The domains in which Prof. J.S. Bruner has conducted his innovative investigations are so diverse that they apparently defy any condensed formulation of their general import. Yet, the study of functional and motivational determinants of perception which gave rise to the “new-look” movement, the broadening of the field of perception to the phenomena of person and social perception, the unravelling of the complex processes mediating between personality organization and ideological attitudes, the analysis of strategies adopted in concept formation, the application of the developmental approach to the study of cognitive structures, the linking of the developmental psychology of cognition to pedagogical theory, the analysis of the relationship between socio-economic living conditions and childhood, all share a common concern with human behavior conceived of as a goal-seeking coming to terms with a meaningful, rule-governed social environment by means of the acquisition and cultivation of hierarchically organized skilled actions.
This underlying guiding model which has already proved its scientific fertility in Prof. J.S. Bruner's work, also possesses and exceptional integrative value for all the disciplines addressed to human conduct. Indeed in its gradual elaboration we are witnessing the emergence of a productive synthesis between the cultural and the natural sciences through the mediation of those symbolic systems the construction and communication of which also makes of Psychology what Prof. J.S. Bruner has termed “a science of the artificial”. Another major consequence of this general orientation lies in the fact that it harmonizes the relationships between Psychology and Pedagogy as two complementary aspects of one single endeavor in which Pedagogy as a “policy science” and Psychology as a basic scientific discipline continuously reinforce each other's progresses.
It also reinstates the fundamental anthropological meaning of Pedagogy which can no more be conceived as some minor applied science. As Prof. J.S. Bruner has recently formulated it: “Perhaps it was the burden of having to transmit so much that has finally led our species, uniquely among species, deliberately to teach its young with the aim of achieving long-run effects. For in Man, the adult enters the life of the growing child in a manner and to a degree different from any other species. Pedagogy then is not an isolated feature, but a universal of the species – surely as widely distributed as the incest taboo.”
These truly liberating perspectives show the unmistakable earmarks of an undogmatic and free mind of the kind which this University attempts to foster according to its fundamental Principles. Apart from the deep sympathy resulting from the convergence between Prof. J.S. Bruner's outstanding contribution to Psychological and Pedagogical Science and the modest endeavours of our young Faculty, we also have some very special reasons to consider Prof.
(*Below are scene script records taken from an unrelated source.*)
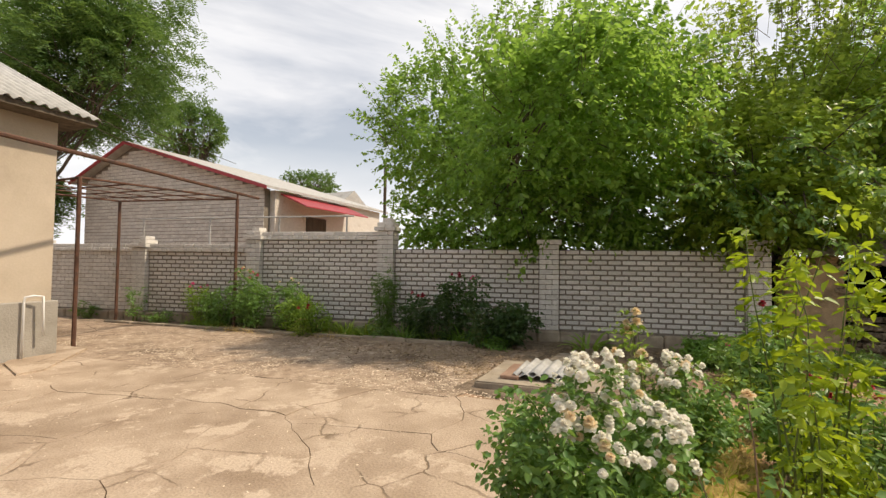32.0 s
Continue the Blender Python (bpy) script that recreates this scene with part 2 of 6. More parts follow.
        l.new(ad2.outputs[0], mul.inputs[1])
        last = mul.outputs[0]
    l.new(last, val.inputs["Value"])
    l.new(val.outputs["Color"], b.inputs["Base Color"])
    bp = n.new("ShaderNodeBump")
    bp.inputs["Strength"].default_value = bump
    bp.inputs["Distance"].default_value = 0.02
    sm = n.new("ShaderNodeMath")
    sm.operation = "ADD"
    l.new(big.outputs["Fac"], sm.inputs[0])
    l.new(small.outputs["Fac"], sm.inputs[1])
    if ridge:
        sb = n.new("ShaderNodeMath")
        sb.operation = "SUBTRACT"
        l.new(sm.outputs[0], sb.inputs[0])
        l.new(ridge.outputs[0], sb.inputs[1])
        sm = sb
    l.new(sm.outputs[0], bp.inputs["Height"])
    l.new(bp.outputs["Normal"], b.inputs["Normal"])
    return m


def leafmat(name, dark, mid, light, rough=0.5, trans=0.35, glow=(0.35, 0.5, 0.06)):
    """Leaves that vary one by one and let some light through."""
    if trans >= 0.28:
        dark, mid, light = [tuple(min(0.6, c * 1.3) for c in q) if q[1] > q[0] else q for q in (dark, mid, light)]
    m = bpy.data.materials.new(name)
    m.use_nodes = True
    n, l = m.node_tree.nodes, m.node_tree.links
    b = n["Principled BSDF"]
    b.inputs["Roughness"].default_value = rough
    b.inputs["Specular IOR Level"].default_value = 0.45
    geo = n.new("ShaderNodeNewGeometry")
    ramp = n.new("ShaderNodeValToRGB")
    ramp.color_ramp.elements[0].color = (*dark, 1)
    ramp.color_ramp.elements[1].color = (*light, 1)
    e = ramp.color_ramp.elements.new(0.55)
    e.color = (*mid, 1)
    tc = n.new("ShaderNodeTexCoord")
    nz = n.new("ShaderNodeTexNoise")
    nz.inputs["Scale"].default_value = 0.9
    nz.inputs["Detail"].default_value = 3
    l.new(tc.outputs["Object"], nz.inputs["Vector"])
    mx = n.new("ShaderNodeMix")
    mx.data_type = "FLOAT"
    mx.inputs["Factor"].default_value = 0.45
    l.new(geo.outputs["Random Per Island"], mx.inputs["A"])
    l.new(nz.outputs["Fac"], mx.inputs["B"])
    l.new(mx.outputs["Result"], ramp.inputs["Fac"])
    l.new(ramp.outputs["Color"], b.inputs["Base Color"])
    tr = n.new("ShaderNodeBsdfTranslucent")
    tint = n.new("ShaderNodeMix")
    tint.data_type = "RGBA"
    tint.inputs["Factor"].default_value = 0.5
    l.new(ramp.outputs["Color"], tint.inputs["A"])
    tint.inputs["B"].default_value = (*glow, 1)
    l.new(tint.outputs["Result"], tr.inputs["Color"])
    ms = n.new("ShaderNodeMixShader")
    ms.inputs["Fac"].default_value = trans
    l.new(b.outputs["BSDF"], ms.inputs[1])
    l.new(tr.outputs["BSDF"], ms.inputs[2])
    l.new(ms.outputs["Shader"], n["Material Output"].inputs["Surface"])
    return m


M_SOIL = mat("dry_soil", (0.33, 0.21, 0.134), (0.53, 0.362, 0.244), 11.0, 0.95, 1.0, (0.28, 0.175, 0.11), 0.9, 0.50, fine=50, fine_amt=0.95, spec=0.1, scuff=(0.55, 0.40, 0.278), scuff_scale=3.2, scuff_at=0.59)
# under the acacias and hut this dark tone also stands in for tree shade
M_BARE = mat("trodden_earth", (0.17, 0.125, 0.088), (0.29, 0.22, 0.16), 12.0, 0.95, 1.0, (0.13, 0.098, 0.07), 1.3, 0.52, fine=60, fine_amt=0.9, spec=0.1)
M_CONC = mat("yard_concrete", (0.345, 0.258, 0.185), (0.465, 0.36, 0.268), 2.2, 0.92, 0.6, (0.285, 0.208, 0.146), 0.75, 0.51, fine=48, fine_amt=0.6, objrand=0.05, spec=0.15, crack=1.5, scuff=(0.488, 0.383, 0.289), crack_at=0.46)
M_ROUGHC = mat("crumbled_concrete", (0.27, 0.195, 0.138), (0.45, 0.342, 0.252), 7.0, 0.95, 0.9, (0.215, 0.155, 0.11), 1.0, 0.50, fine=40, fine_amt=0.85, objrand=0.05, spec=0.1, scuff=(0.49, 0.385, 0.29), scuff_scale=4.0, scuff_at=0.60, crack_at=0.47)
M_GREYC = mat("grey_concrete", (0.26, 0.21, 0.155), (0.40, 0.335, 0.255), 5.0, 0.9, 0.4, (0.26, 0.23, 0.19), 1.5, 0.55, spec=0.15)
M_BRICK = mat("silicate_brick", (0.55, 0.515, 0.47), (0.66, 0.625, 0.58), 14.0, 0.9, 0.35, (0.44, 0.39, 0.33), 3.0, 0.64, objrand=0.2, spec=0.15)
M_BRICKJ = mat("silicate_brick_far", (0.52, 0.48, 0.43), (0.63, 0.59, 0.54), 14.0, 0.9, 0.35, (0.42, 0.36, 0.29), 3.0, 0.62, island=0.22, spec=0.15)
M_MORTAR = mat("mortar", (0.17, 0.145, 0.12), (0.25, 0.215, 0.175), 20.0, 0.95, 0.6, spec=0.1)
M_RUBBLE = mat("limestone", (0.27, 0.205, 0.135), (0.44, 0.345, 0.235), 6.0, 0.95, 0.9, (0.17, 0.13, 0.09), 2.6, 0.52, objrand=0.75, spec=0.1, fine_amt=0.6)
M_PALE = mat("pale_stone", (0.46, 0.39, 0.30), (0.58, 0.50, 0.40), 6.0, 0.9, 0.4, (0.36, 0.30, 0.23), 2.0, 0.56, spec=0.15)
M_CLAY = mat("clay_plaster", (0.40, 0.28, 0.165), (0.50, 0.36, 0.225), 3.5, 0.95, 0.8, (0.26, 0.185, 0.115), 2.2, 0.5, spec=0.1, fine_amt=0.6)
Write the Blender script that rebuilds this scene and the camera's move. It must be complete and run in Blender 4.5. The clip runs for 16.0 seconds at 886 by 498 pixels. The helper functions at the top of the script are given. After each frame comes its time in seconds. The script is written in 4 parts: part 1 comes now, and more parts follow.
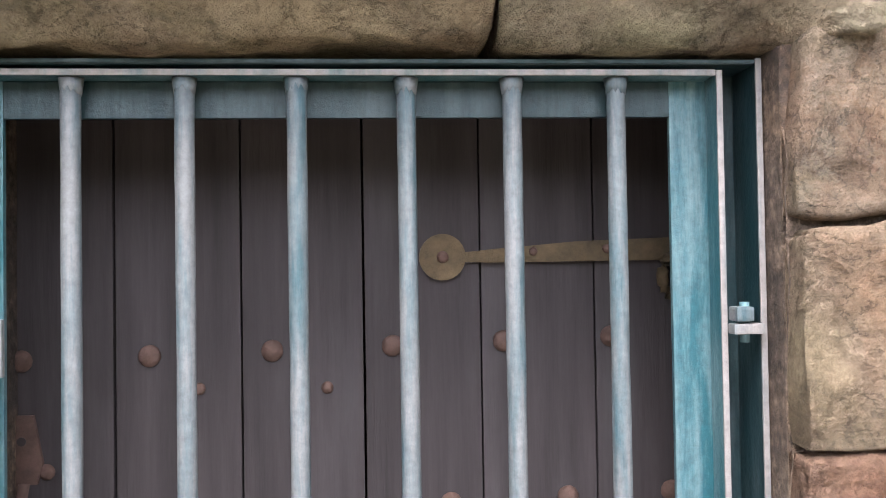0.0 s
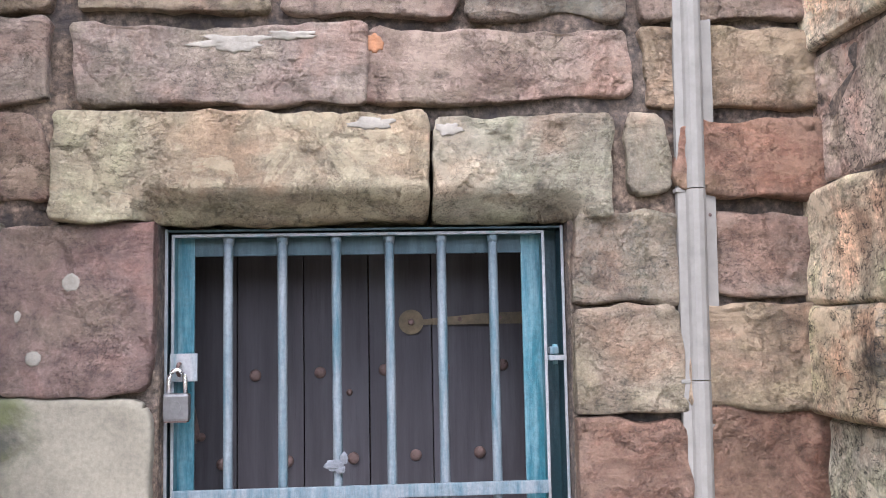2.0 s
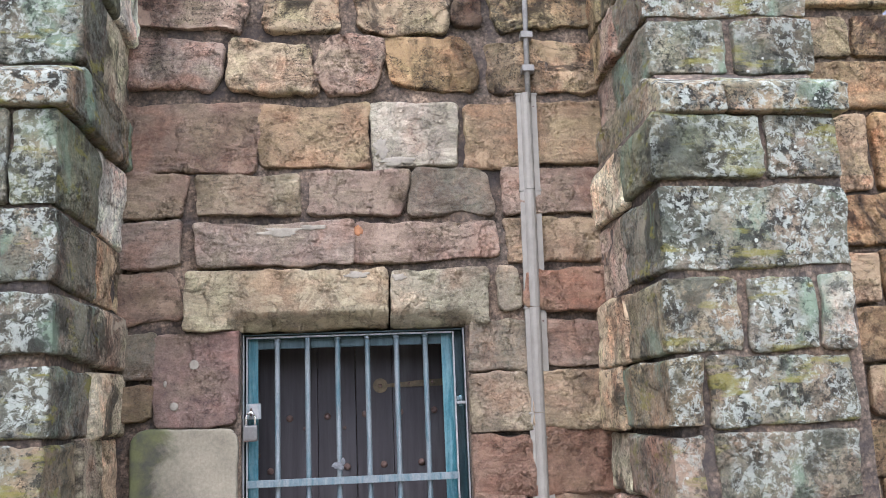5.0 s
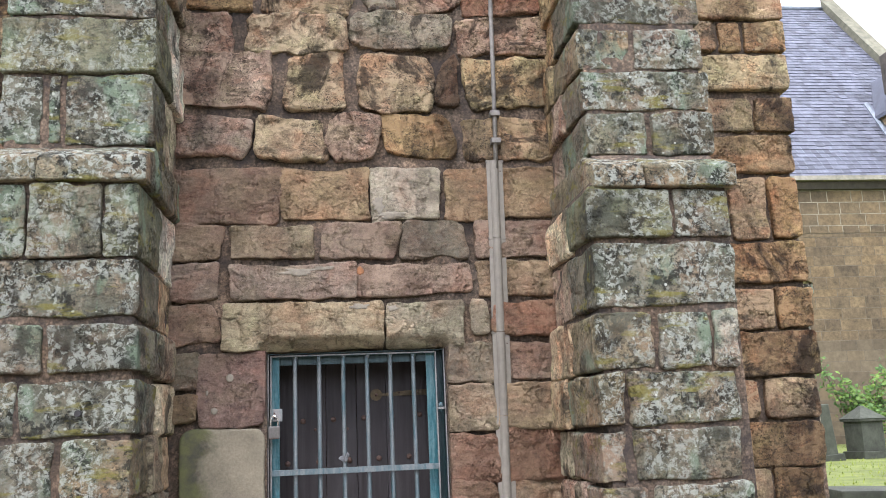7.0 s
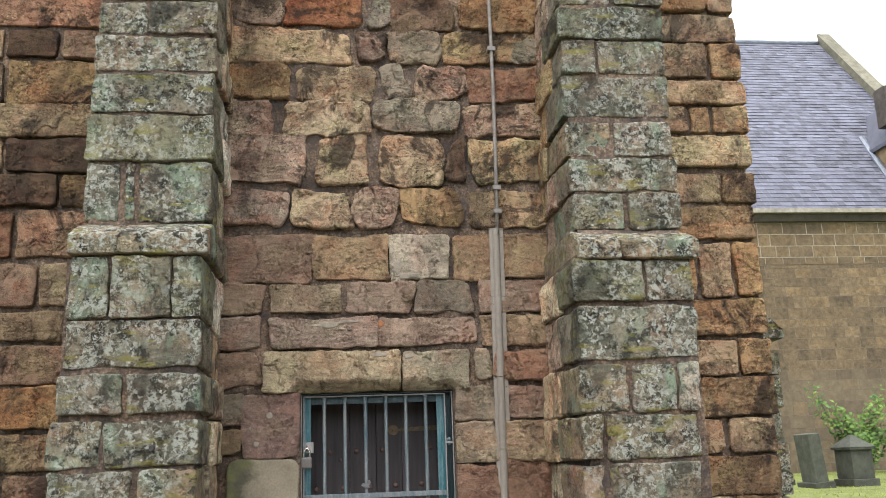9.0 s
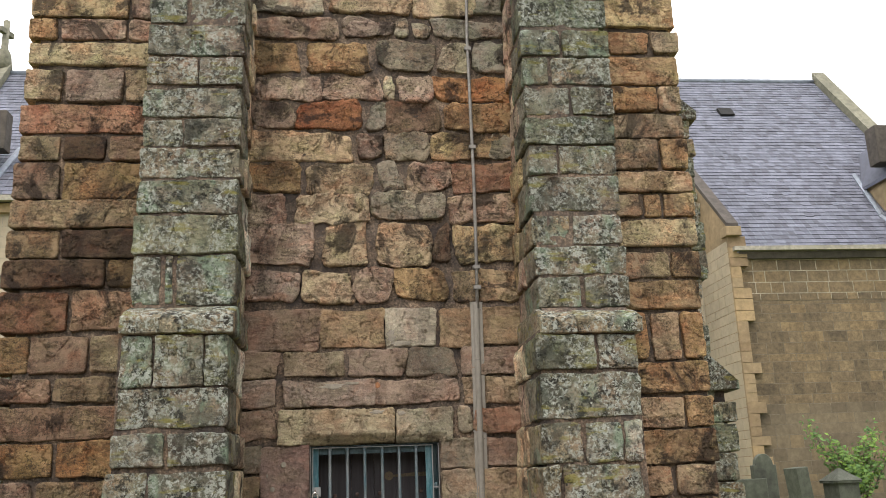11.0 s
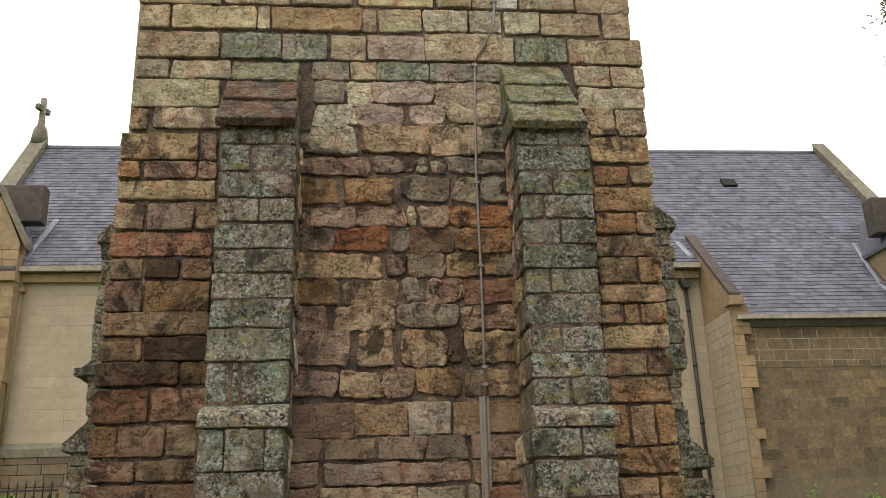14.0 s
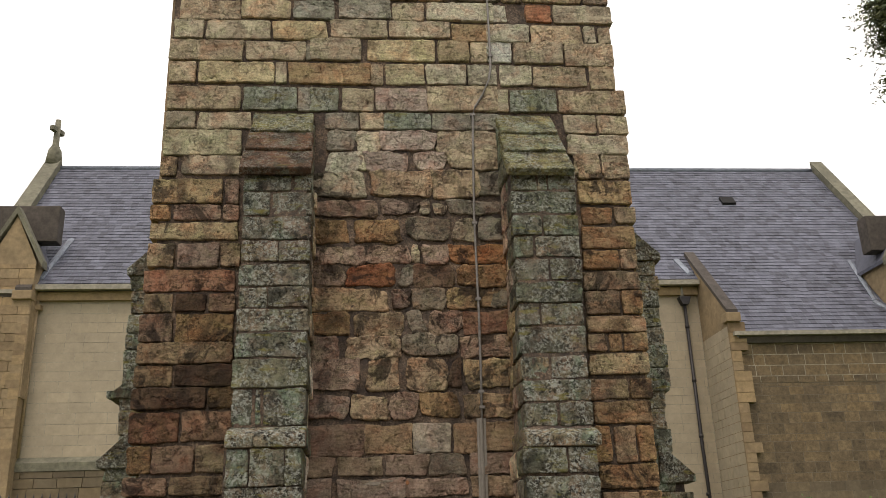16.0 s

Bruner as having somehow been predestined to become a member of our University.
Years ago, as a student he became involved in what he himself describes as “a headstrong, if lonely, confrontation with the University, involving compulsory chapel services that I had refused on principle to attend. It was a very adolescent and very unhappy incident. I was summarily suspended from the University. Mc Dougall somehow persuaded the Dean to reinstate me and promised that I would work in his laboratory during the chapel hour. It was the start of my career as a psychologist.”
If we were ever to forget how utterly incompatible all forms of dogmatism are with the critical premisses and implications of scientific Psychology and Pedagogy, this conflict in Prof. Bruner's life and its productive solution which made of him the Psychologist we gratefully honour today, should remind us that Psychology and Pedagogy can progress only by the creative efforts of free men.